The election shows how the Democrats’ progressives are expanding their clout in high-migration states by building a coalition of peripheral minorities against the American center.
For example, Rep. Ro Khanna (D-CA), an Indian-origin Hindu, celebrated Mamdani’s campaign by describing the airport announcement once Mamdani is sworn in: “[Arriving passengers will] hear in the airports over the loudspeaker, ‘I am your mayor, Zohran Mamdani, welcome to New York City,’ they will look at their children filled with pride. They will say, ‘In New York any dream is still possible.'”
Mamdani won because the city’s elite imported a huge number of poor migrants as an economic strategy to raise rents, cut wages, and boost retail spending.
This pro-migration “Ponzi Scheme” economic policy has massively inflated the elite’s wealth and shrivelled the urban middle class in New York, Boston, Chicago, Los Angeles, Houston, and other migration cities. In the New York election, Mamdani and his Muslim allies worked with far-left progressives to create a groundswell of anger among migrants who expect welfare and subsidized housing, desperate renters, single parents, resentful citizens, and alienated, debt-burdened college graduates.
White House counselor Stephen Miller used his X account to underline the huge role of immigrant poverty in Mamdani’s win:
Some critics of Mamdani, however, want to bury the role of elite-backed migration under alarms about Islam’s supremacist, aggressive, and pre-modern culture.
“ISLAM JUST CONQUERED NEW YORK CITY — AND THE GOP STILL WON’T SAY THE WORD ‘ISLAM’,” tweeted Amy Mek, adding:
While it captures our institutions, our schools, our media, and our government, the so-called “experts” are still debating what to call it … how to address it … how to defend against it.

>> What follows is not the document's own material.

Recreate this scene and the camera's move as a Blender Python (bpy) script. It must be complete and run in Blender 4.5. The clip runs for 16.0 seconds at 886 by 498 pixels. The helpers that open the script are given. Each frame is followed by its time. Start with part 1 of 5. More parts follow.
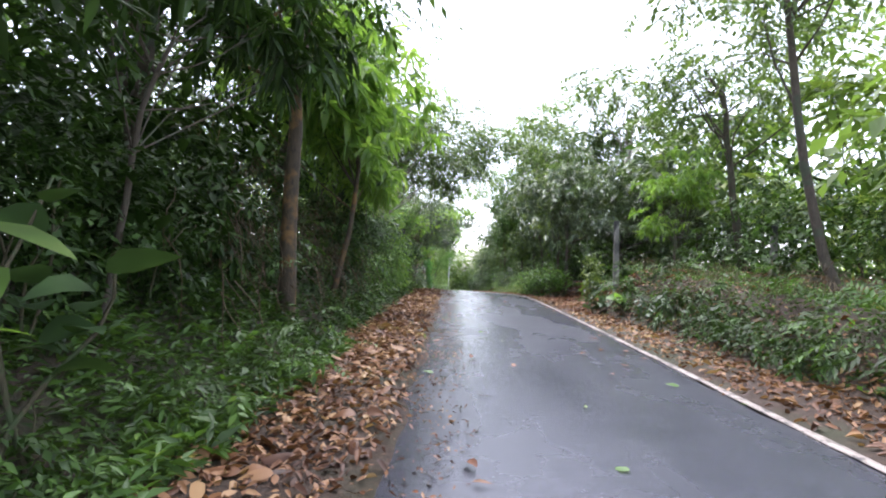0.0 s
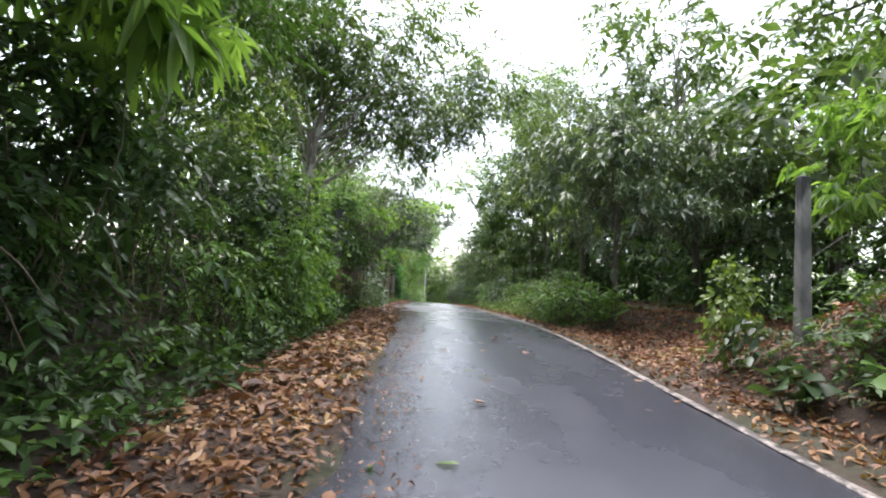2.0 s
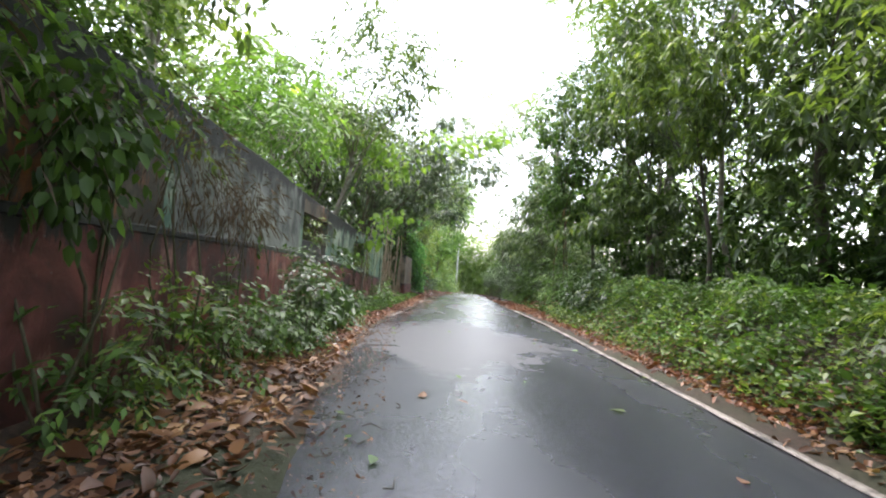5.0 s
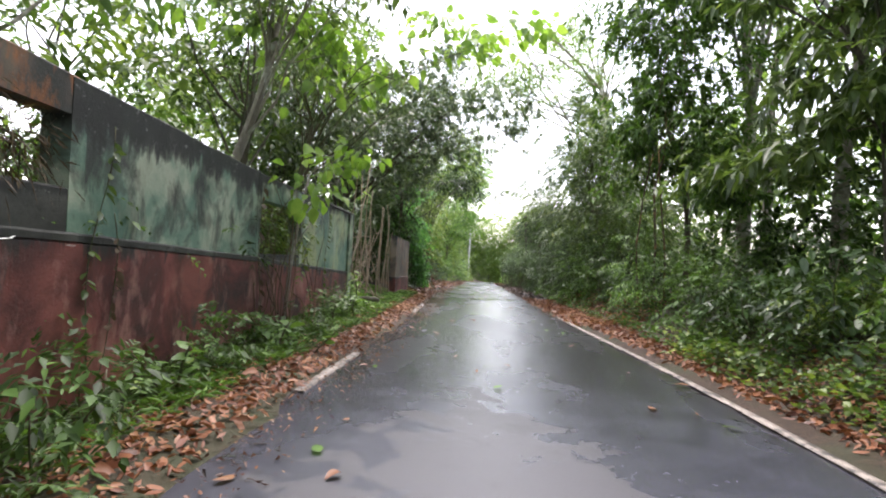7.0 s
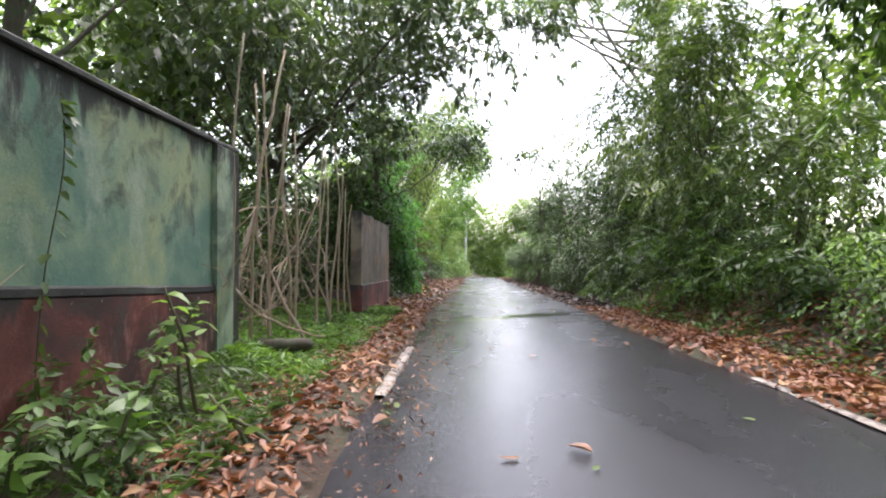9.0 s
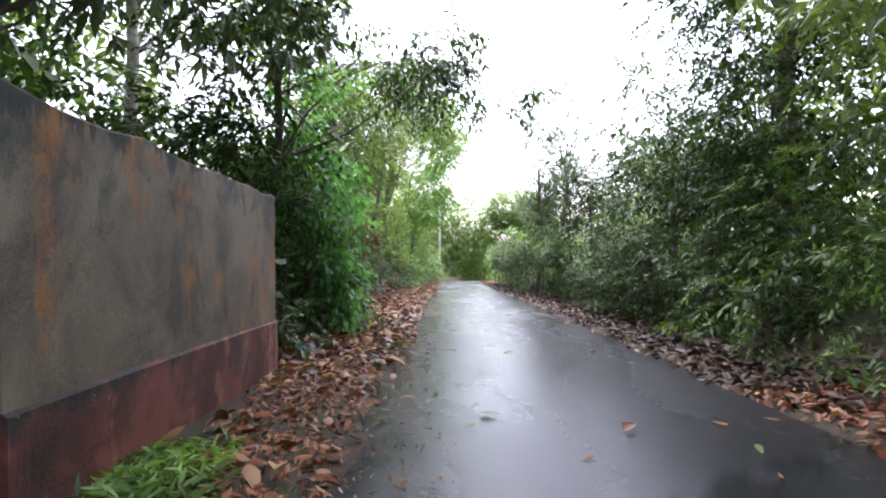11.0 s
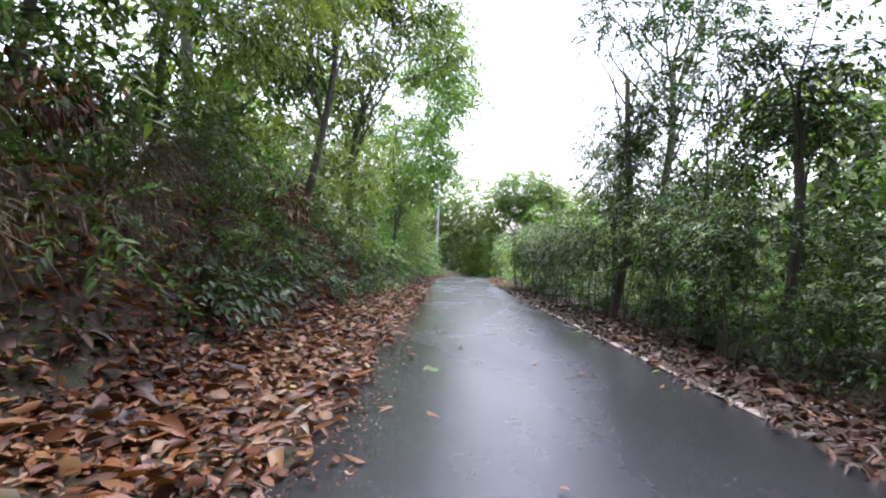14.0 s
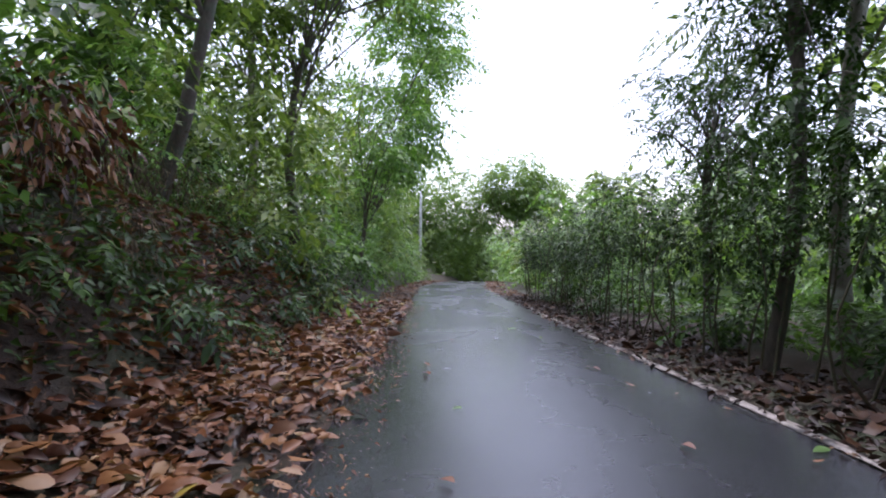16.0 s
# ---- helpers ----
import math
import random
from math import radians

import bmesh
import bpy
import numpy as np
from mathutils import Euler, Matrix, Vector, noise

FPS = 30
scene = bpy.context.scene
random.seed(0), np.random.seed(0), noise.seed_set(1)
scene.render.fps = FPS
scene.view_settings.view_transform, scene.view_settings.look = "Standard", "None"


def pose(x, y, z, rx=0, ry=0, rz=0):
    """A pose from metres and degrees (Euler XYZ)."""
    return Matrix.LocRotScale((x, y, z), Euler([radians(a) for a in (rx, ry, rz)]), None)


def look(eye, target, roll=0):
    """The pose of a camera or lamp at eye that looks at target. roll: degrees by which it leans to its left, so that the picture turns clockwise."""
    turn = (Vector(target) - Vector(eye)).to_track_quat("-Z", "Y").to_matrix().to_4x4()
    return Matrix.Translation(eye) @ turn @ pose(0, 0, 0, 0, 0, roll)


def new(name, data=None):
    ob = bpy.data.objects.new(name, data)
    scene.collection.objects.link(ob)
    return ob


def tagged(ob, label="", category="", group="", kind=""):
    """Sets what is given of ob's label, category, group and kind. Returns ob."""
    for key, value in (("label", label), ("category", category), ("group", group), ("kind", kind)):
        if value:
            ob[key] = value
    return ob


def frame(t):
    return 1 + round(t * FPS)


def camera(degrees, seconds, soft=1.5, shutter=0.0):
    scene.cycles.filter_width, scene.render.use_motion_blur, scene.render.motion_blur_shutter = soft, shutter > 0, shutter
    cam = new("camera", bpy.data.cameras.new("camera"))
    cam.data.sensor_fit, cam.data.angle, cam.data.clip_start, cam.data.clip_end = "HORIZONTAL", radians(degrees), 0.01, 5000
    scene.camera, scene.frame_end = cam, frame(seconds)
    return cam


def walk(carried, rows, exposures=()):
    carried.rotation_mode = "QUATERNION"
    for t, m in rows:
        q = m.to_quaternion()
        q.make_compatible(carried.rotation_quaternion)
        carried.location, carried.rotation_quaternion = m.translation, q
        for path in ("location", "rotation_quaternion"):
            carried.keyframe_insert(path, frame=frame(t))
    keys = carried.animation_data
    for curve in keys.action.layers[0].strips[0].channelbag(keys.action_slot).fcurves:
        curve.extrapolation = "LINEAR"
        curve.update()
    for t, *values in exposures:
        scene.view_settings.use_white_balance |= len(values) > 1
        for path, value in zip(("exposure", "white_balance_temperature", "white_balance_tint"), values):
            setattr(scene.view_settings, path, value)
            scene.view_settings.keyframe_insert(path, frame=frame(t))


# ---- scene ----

“Republicans didn’t do anything to stop the rise of jihadist candidates across our country tonight,” tweeted Laura Loomer. “As I said, the Islamic takeover of America is going to be the number one political issue on the ballot in 2026 and 2028.”
But Barack Obama, the president who used migration to massively inflate diversity and the Islamic population of New York, Illinois, California, and Texas, quietly celebrated his win for enforced diversity. He said on X:
Congratulations to all the Democratic candidates who won tonight. It’s a reminder that when we come together around strong, forward-looking leaders who care about the issues that matter, we can win. We’ve still got plenty of work to do, but the future looks a little bit brighter.
In September, shortly after the political murder of Charlie Kirk, Obama described his policy of imposing diversity on Americans as an experiment on the United States. “There’s never been an [diversity] experiment like this, where you have people from every corner of the globe show up in one place,” Obama said, adding:
[We] say, based on these ideals — we hold these truths to be self-evident … all men are created equal … and a constitution and a Bill of Rights and a democracy — that we can somehow figure out how to get along [in diversity] and maintain our private beliefs and pray to god in our own ways, and retain aspects of the cultures that we bring from wherever it is that we’re coming from, and yet still decide that we are all Americans … and try to make it better for each successive generation.
“I think George W. Bush believed that [it is possible] … I know John McCain believed it. I know Mitt Romney believed it,” Obama added.
It is not clear if the Democratic Party’s anti-Mamdani donor will unite behind Mamdani’s Islamic-flavored diversity. Those donors include former mayor Michael Bloomberg and hedge fund manager Bill Ackman.
President Donald Trump and other GOP leaders will use Mamdani’s pro-diversity Islamic win to help negotiate a power-sharing deal that would bring the donors into Trump’s anti-migration, America First, populist coalition.
On November 1, losing Mayoral candidate Andrew Cuomo mildly criticized Obama’s demand that Americans accept Islam as a legitimate ideology in a progressive-run diversity experiment.
“Our diversity is our strength, but it can also be a weakness,” Cuomo said. In a diverse society, “you have to work very, very hard to make sure you’re always keeping people united, and there’s always flare-ups among different races, religions, creeds for one reason or another.”